_Task goal_: Return the material word for word. Do not include the pictures.

_Data extract_:
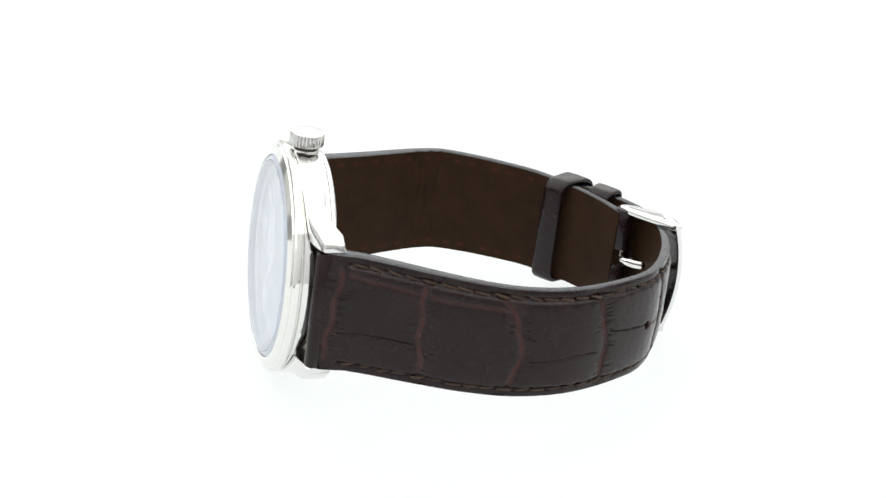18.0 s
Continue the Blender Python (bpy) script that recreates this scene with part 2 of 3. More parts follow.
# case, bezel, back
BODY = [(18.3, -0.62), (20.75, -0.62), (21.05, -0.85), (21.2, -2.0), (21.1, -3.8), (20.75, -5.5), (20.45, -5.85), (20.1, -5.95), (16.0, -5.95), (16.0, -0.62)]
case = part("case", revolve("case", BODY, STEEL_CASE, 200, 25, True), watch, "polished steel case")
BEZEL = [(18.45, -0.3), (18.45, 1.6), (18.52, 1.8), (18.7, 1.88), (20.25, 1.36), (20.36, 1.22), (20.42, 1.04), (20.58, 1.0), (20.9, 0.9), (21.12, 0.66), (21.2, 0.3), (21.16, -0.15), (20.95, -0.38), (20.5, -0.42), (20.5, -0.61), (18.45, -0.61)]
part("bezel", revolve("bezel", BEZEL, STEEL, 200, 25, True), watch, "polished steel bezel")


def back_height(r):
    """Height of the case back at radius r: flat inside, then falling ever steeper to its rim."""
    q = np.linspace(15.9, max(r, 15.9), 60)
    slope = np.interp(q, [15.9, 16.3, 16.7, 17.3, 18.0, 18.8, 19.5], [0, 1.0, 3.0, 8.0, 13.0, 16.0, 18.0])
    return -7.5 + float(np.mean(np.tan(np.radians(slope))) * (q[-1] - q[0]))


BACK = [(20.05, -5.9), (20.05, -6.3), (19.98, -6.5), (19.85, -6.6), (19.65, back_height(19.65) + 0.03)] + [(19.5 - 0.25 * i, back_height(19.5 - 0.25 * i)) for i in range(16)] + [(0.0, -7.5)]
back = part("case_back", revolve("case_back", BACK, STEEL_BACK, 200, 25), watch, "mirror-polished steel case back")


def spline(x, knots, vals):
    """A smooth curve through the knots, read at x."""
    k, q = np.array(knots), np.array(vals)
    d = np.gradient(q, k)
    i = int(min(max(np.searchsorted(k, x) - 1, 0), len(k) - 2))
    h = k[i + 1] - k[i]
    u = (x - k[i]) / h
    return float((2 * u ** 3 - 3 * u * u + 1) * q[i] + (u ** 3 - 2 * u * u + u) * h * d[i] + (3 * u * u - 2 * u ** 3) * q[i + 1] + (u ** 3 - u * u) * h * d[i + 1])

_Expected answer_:
18.0 s
Continue the Blender Python (bpy) script that recreates this scene with part 2 of 3. More parts follow.
# case, bezel, back
BODY = [(18.3, -0.62), (20.75, -0.62), (21.05, -0.85), (21.2, -2.0), (21.1, -3.8), (20.75, -5.5), (20.45, -5.85), (20.1, -5.95), (16.0, -5.95), (16.0, -0.62)]
case = part("case", revolve("case", BODY, STEEL_CASE, 200, 25, True), watch, "polished steel case")
BEZEL = [(18.45, -0.3), (18.45, 1.6), (18.52, 1.8), (18.7, 1.88), (20.25, 1.36), (20.36, 1.22), (20.42, 1.04), (20.58, 1.0), (20.9, 0.9), (21.12, 0.66), (21.2, 0.3), (21.16, -0.15), (20.95, -0.38), (20.5, -0.42), (20.5, -0.61), (18.45, -0.61)]
part("bezel", revolve("bezel", BEZEL, STEEL, 200, 25, True), watch, "polished steel bezel")


def back_height(r):
    """Height of the case back at radius r: flat inside, then falling ever steeper to its rim."""
    q = np.linspace(15.9, max(r, 15.9), 60)
    slope = np.interp(q, [15.9, 16.3, 16.7, 17.3, 18.0, 18.8, 19.5], [0, 1.0, 3.0, 8.0, 13.0, 16.0, 18.0])
    return -7.5 + float(np.mean(np.tan(np.radians(slope))) * (q[-1] - q[0]))


BACK = [(20.05, -5.9), (20.05, -6.3), (19.98, -6.5), (19.85, -6.6), (19.65, back_height(19.65) + 0.03)] + [(19.5 - 0.25 * i, back_height(19.5 - 0.25 * i)) for i in range(16)] + [(0.0, -7.5)]
back = part("case_back", revolve("case_back", BACK, STEEL_BACK, 200, 25), watch, "mirror-polished steel case back")


def spline(x, knots, vals):
    """A smooth curve through the knots, read at x."""
    k, q = np.array(knots), np.array(vals)
    d = np.gradient(q, k)
    i = int(min(max(np.searchsorted(k, x) - 1, 0), len(k) - 2))
    h = k[i + 1] - k[i]
    u = (x - k[i]) / h
    return float((2 * u ** 3 - 3 * u * u + 1) * q[i] + (u ** 3 - 2 * u * u + u) * h * d[i] + (3 * u * u - 2 * u ** 3) * q[i + 1] + (u ** 3 - u * u) * h * d[i + 1])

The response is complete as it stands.